Navigating the reporting of harassment in science is not easy

As much as journalists look for certain types of behaviour when interviewing people who have experienced bullying, harassment, and sexual assault in science it can also be traumatic on the reporters themselves, so I learnt, during the World Conference of Science Journalist in Lausanne 2019.

 

Shame is a common experience from victims. Victims often try to avoid eye contact, totally refuse to be interviewed or reporting the incident to the police as a way of creating a psychological distance from their suffering, I heard during a 3 July session at WCSJ2019.

 

Some victims might suffer from hyper arousal, they easily feel threated, a smell of aftershave worn by their abuser can give them flash backs, said Lucy Maddox a consultant clinical psychologist and writer.

 

Bethany Kok,a data scientist, who previously experienced harassment at the Max Planck Institute for Human Cognitive and Brain Sciences said that people who experience abuse must take their time and be patient in giving interviews.
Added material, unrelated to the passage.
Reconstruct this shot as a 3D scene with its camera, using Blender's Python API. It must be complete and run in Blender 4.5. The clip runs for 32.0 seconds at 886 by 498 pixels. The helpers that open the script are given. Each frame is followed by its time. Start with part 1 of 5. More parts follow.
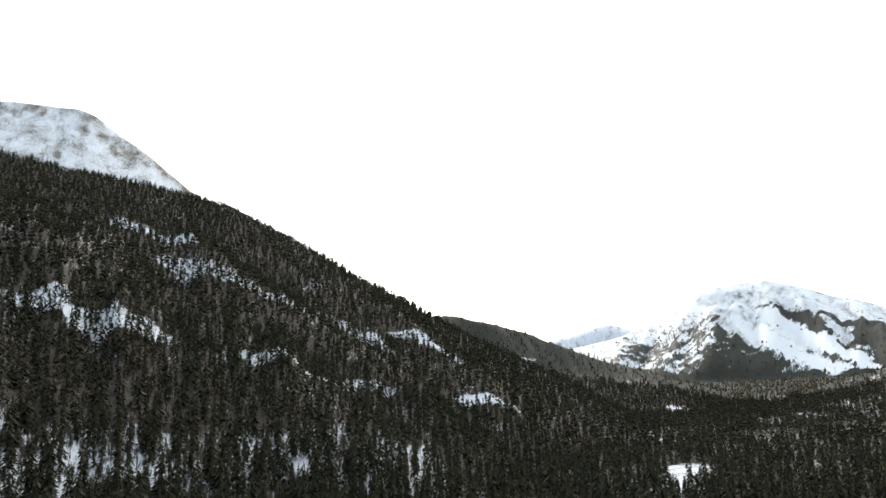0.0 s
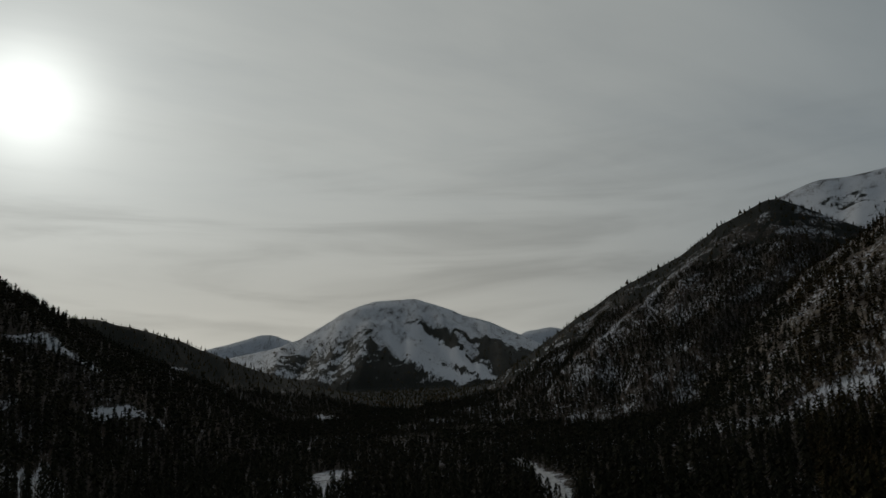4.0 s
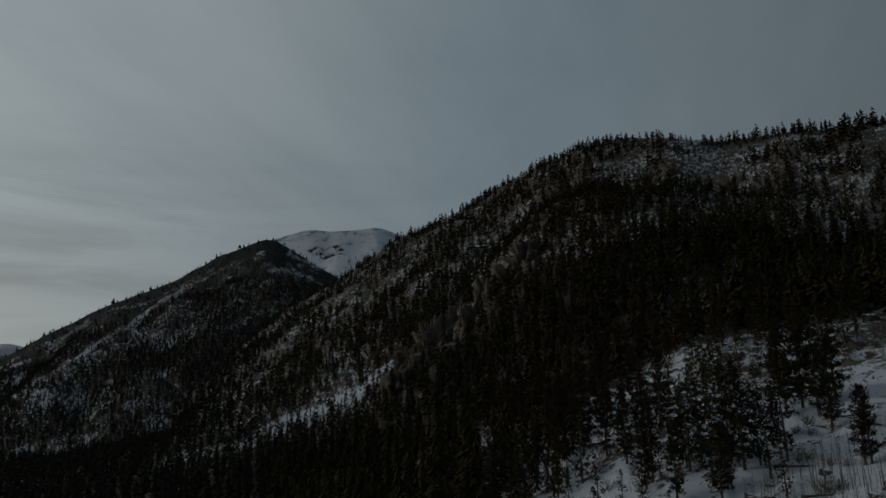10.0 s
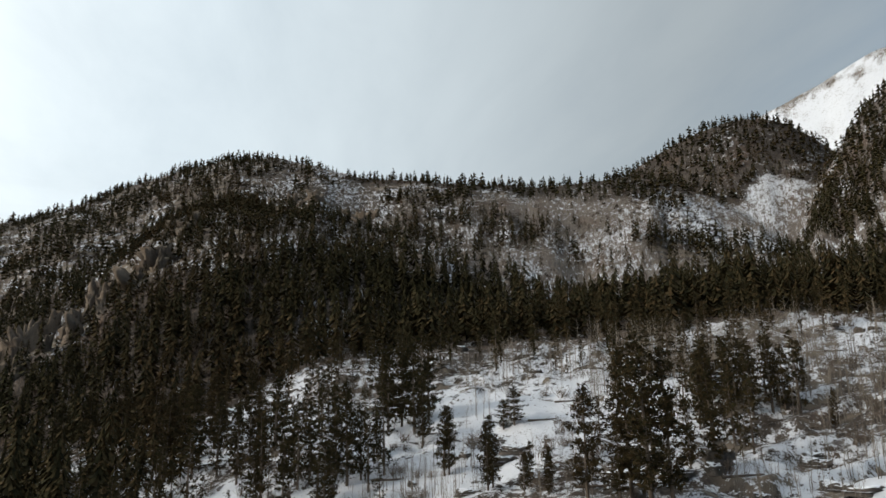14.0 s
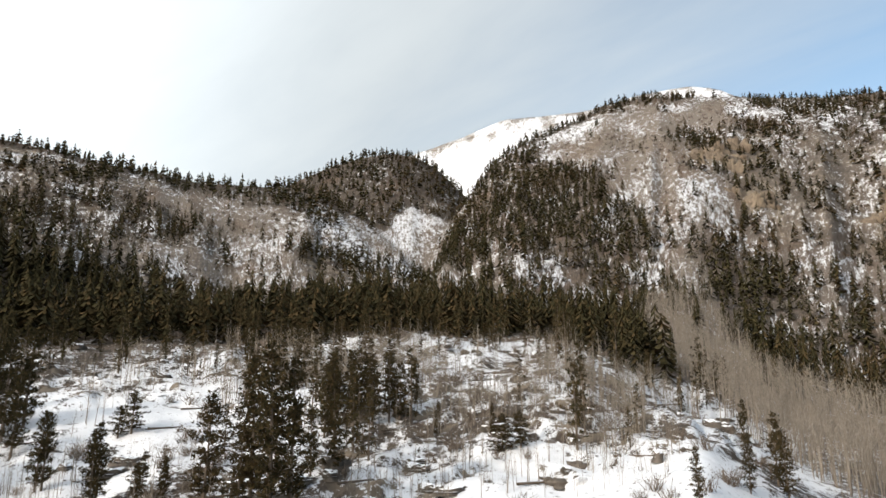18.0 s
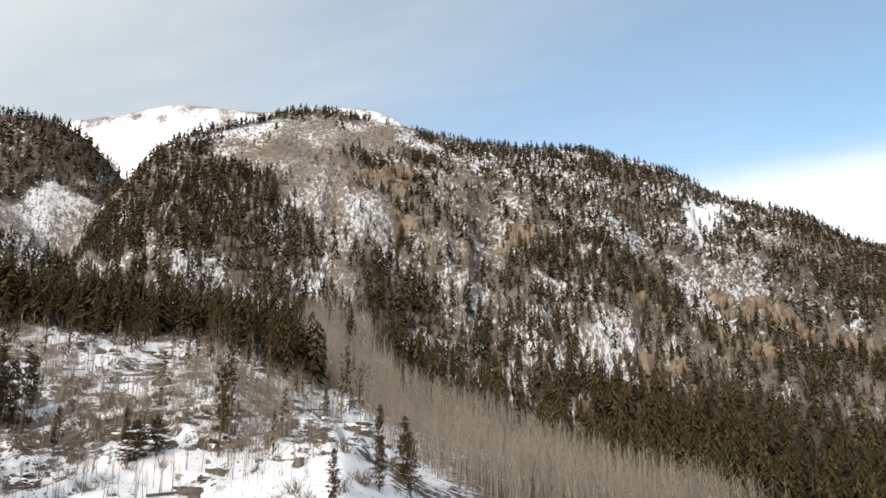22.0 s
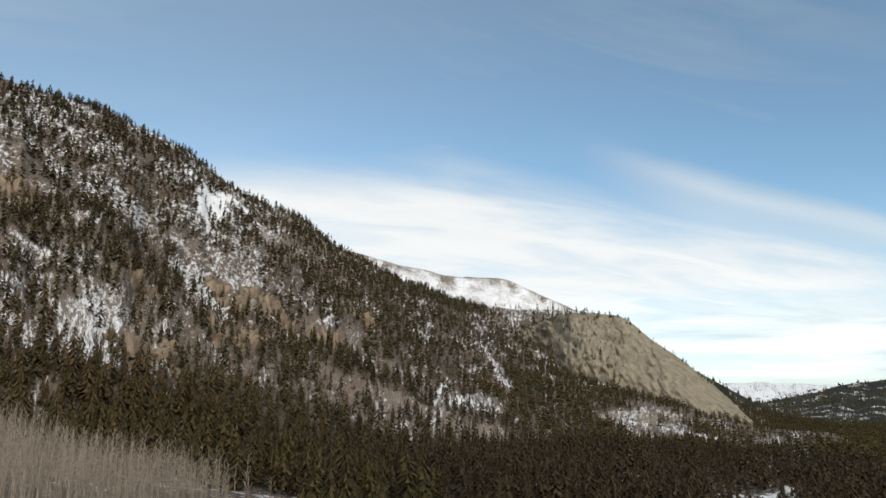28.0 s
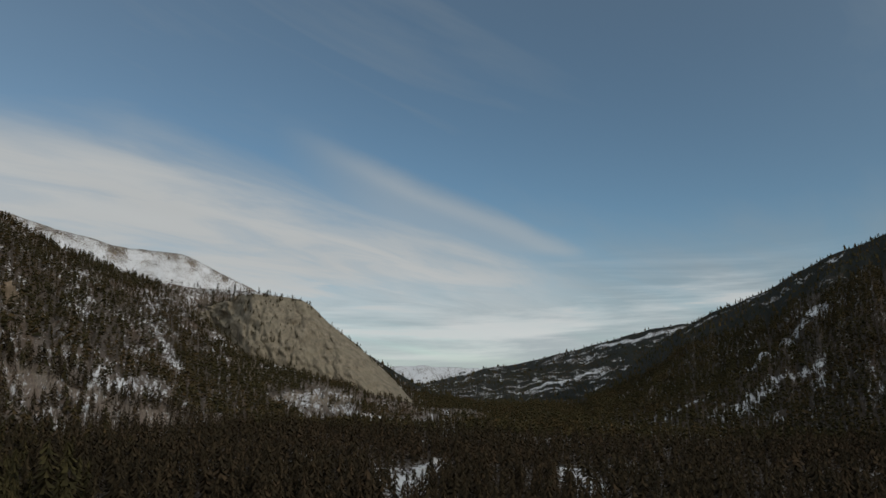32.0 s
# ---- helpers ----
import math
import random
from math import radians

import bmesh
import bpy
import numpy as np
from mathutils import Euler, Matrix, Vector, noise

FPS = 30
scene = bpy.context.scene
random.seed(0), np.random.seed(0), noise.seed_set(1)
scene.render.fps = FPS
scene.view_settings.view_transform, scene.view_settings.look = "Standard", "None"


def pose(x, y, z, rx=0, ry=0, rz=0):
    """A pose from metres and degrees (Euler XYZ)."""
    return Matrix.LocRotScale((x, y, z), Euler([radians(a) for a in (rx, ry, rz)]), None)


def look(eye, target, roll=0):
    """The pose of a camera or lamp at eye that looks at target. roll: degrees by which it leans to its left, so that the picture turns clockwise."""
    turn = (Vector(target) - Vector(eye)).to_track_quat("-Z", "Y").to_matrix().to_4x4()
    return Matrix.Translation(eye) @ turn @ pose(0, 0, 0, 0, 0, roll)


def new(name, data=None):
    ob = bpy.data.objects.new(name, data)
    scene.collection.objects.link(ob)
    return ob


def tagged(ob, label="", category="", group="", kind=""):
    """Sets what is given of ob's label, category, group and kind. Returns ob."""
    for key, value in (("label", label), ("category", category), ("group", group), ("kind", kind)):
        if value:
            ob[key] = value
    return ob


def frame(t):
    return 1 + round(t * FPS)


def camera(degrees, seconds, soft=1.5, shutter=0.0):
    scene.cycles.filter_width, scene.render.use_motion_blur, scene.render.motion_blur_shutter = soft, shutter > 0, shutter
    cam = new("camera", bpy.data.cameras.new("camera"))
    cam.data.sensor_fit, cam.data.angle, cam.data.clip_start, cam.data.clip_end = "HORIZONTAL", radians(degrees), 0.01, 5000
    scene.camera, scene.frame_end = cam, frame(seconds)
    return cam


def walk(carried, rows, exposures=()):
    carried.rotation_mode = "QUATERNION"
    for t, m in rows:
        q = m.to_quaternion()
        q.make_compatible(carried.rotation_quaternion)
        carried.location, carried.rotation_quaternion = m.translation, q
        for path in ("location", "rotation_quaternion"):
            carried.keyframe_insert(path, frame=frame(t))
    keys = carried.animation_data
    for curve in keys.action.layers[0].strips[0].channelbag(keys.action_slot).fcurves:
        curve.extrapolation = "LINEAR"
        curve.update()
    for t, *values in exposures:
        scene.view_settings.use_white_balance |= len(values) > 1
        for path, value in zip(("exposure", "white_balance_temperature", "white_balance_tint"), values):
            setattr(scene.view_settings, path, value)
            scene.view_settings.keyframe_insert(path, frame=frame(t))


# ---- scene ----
cam = camera(66.4, 32.0)
EYE = 45.0
# The drone hangs still over the valley and turns: seconds, yaw, pitch up, lean to its left.
TURNS = [(0, 0.00, 11.69, -2.36), (0.5, -3.05, 11.64, -2.48), (1, -6.47, 11.58, -2.56), (1.5, -10.05, 11.50, -2.64), (2, -13.79, 11.43, -2.72), (2.5, -17.46,
         11.40, -2.73), (3, -21.10, 11.35, -2.71), (3.5, -24.73, 11.32, -2.73), (5.5, -38.07, 11.23, -2.66), (6, -41.56, 11.22, -2.63), (6.5, -45.12, 11.25,
         -2.44), (7, -48.71, 11.27, -2.54), (7.5, -52.17, 11.35, -2.38), (8, -55.66, 11.46, -2.20), (8.5, -59.14, 11.57, -2.10), (9, -62.62, 11.69, -2.02),
         (9.5, -66.12, 11.81, -1.90), (10, -69.61, 11.91, -1.74), (10.5, -73.10, 12.04, -1.67), (11, -76.57, 12.18, -1.52), (11.5, -80.18, 12.28, -1.42), (12,
         -84.01, 12.38, -1.25), (12.5, -87.80, 12.48, -1.17), (13, -91.79, 12.56, -1.08), (13.5, -96.11, 12.62, -1.05), (14, -100.24, 12.70, -1.11), (14.5,
         -104.08, 12.73, -0.92), (16.5, -118.82, 12.87, -0.05), (17, -122.55, 12.95, 0.13), (17.5, -126.32, 13.05, 0.07), (18, -129.76, 13.12, 0.07), (18.5,
         -133.45, 13.20, 0.08), (19, -137.18, 13.24, 0.05), (19.5, -140.84, 13.27, 0.01), (20, -144.34, 13.34, 0.01), (20.5, -147.87, 13.38, -0.10), (21,
         -151.35, 13.37, -0.14), (21.5, -154.78, 13.41, -0.14), (22, -158.24, 13.51, -0.11), (22.5, -161.72, 13.45, -0.11), (23, -165.20, 13.34, -0.16), (23.5,
         -168.68, 13.15, -0.17), (24, -172.11, 12.98, -0.17), (24.5, -175.60, 12.87, -0.11), (25, -179.03, 12.76, 0.03), (25.5, -182.39, 12.69, 0.10), (27.5,
         -196.05, 12.28, -0.11), (28, -199.33, 12.06, -0.26), (28.5, -202.01, 11.85, -0.26), (29, -205.05, 11.67, -0.30), (29.5, -208.14, 11.49, -0.36), (30,
         -211.45, 11.31, -0.36), (30.5, -214.82, 11.11, -0.30), (31, -218.52, 10.90, -0.33), (31.5, -222.19, 10.72, -0.31), (32, -225.78, 10.50, -0.32)]
STOPS = [(0.0, 1.2, 6500, 10), (0.5, 0.5, 6500, 10), (1.0, -1.2, 6500, 10), (1.5, -1.5, 6500, 10), (2.0, -1.8, 6500, 10), (3.0, -2.05, 6500, 9), (6.0, -2.2, 6250, 8), (9.0, -2.35, 5950, 5), (11.0, -2.1, 5900, 4),
         (12.0, -1.6, 6150, 6), (13.0, -0.9, 6400, 8), (14.0, 0.0, 6500, 10), (17.0, 0.75, 6750, 12), (19.0, 0.85, 6850, 13), (23.0, 0.75, 6850, 12), (25.0, 0.6, 6800, 11), (28.0, 0.35, 6700, 11), (30.0, 0.05, 6700, 11), (32.0, -0.65, 6600, 10)]
walk(cam, [(t, pose(0, 0, EYE, 0, 0, yaw) @ pose(0, 0, 0, 90 + pitch) @ pose(0, 0, 0, 0, 0, roll)) for t, yaw, pitch, roll in TURNS], STOPS)

# ---- light ----
SUN_BEARING, SUN_HEIGHT = -4.7, 21.7


def toward(bearing, height):
    """The unit vector that points at a compass bearing (from +y, to the right) and a height over the horizon, in degrees."""
    b, e = radians(bearing), radians(height)
    return Vector((math.sin(b) * math.cos(e), math.cos(b) * math.cos(e), math.sin(e)))


sun_way = toward(SUN_BEARING, SUN_HEIGHT)
sun = new("sun", bpy.data.lights.new("sun", "SUN"))
sun.data.energy, sun.data.angle, sun.data.color = 1.8, radians(3.0), (1.0, 0.92, 0.80)
sun.matrix_world = look(sun_way * 50, (0, 0, 0))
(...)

If they are not comfortable or ready, they can do the interview in pieces. “You should not let the journalist determine the terms of the conversation, you need to feel you are safe [to speak],” she said.

 

While calling on the phone, or speaking on Skype can be done, said Meredith Wardman, a policy reporter with Science, developing trust with sources is crucial since it helps to get to the bottom of the issue.

 

Journalists might shy away from reporting sexual harassment in science but courage to pursue such stories and have them published has made reporting more doable, and made it more possible for more women to come forward, said Maddox.

 

“Your story could be mine,” Kok was told by other women who read her story.

 

“I would not care less about the reputation of eminent scientists who were implicated in harassment of women at work I would care more about justice,” said T.V. Padma, who has reported about harassment of women in science from India for Nature.

 

It was helpful to know that journalists interviewing people suffering from trauma could also become victims from secondary trauma. Reporters should equally come up with measures to protect themselves, as well as their sources.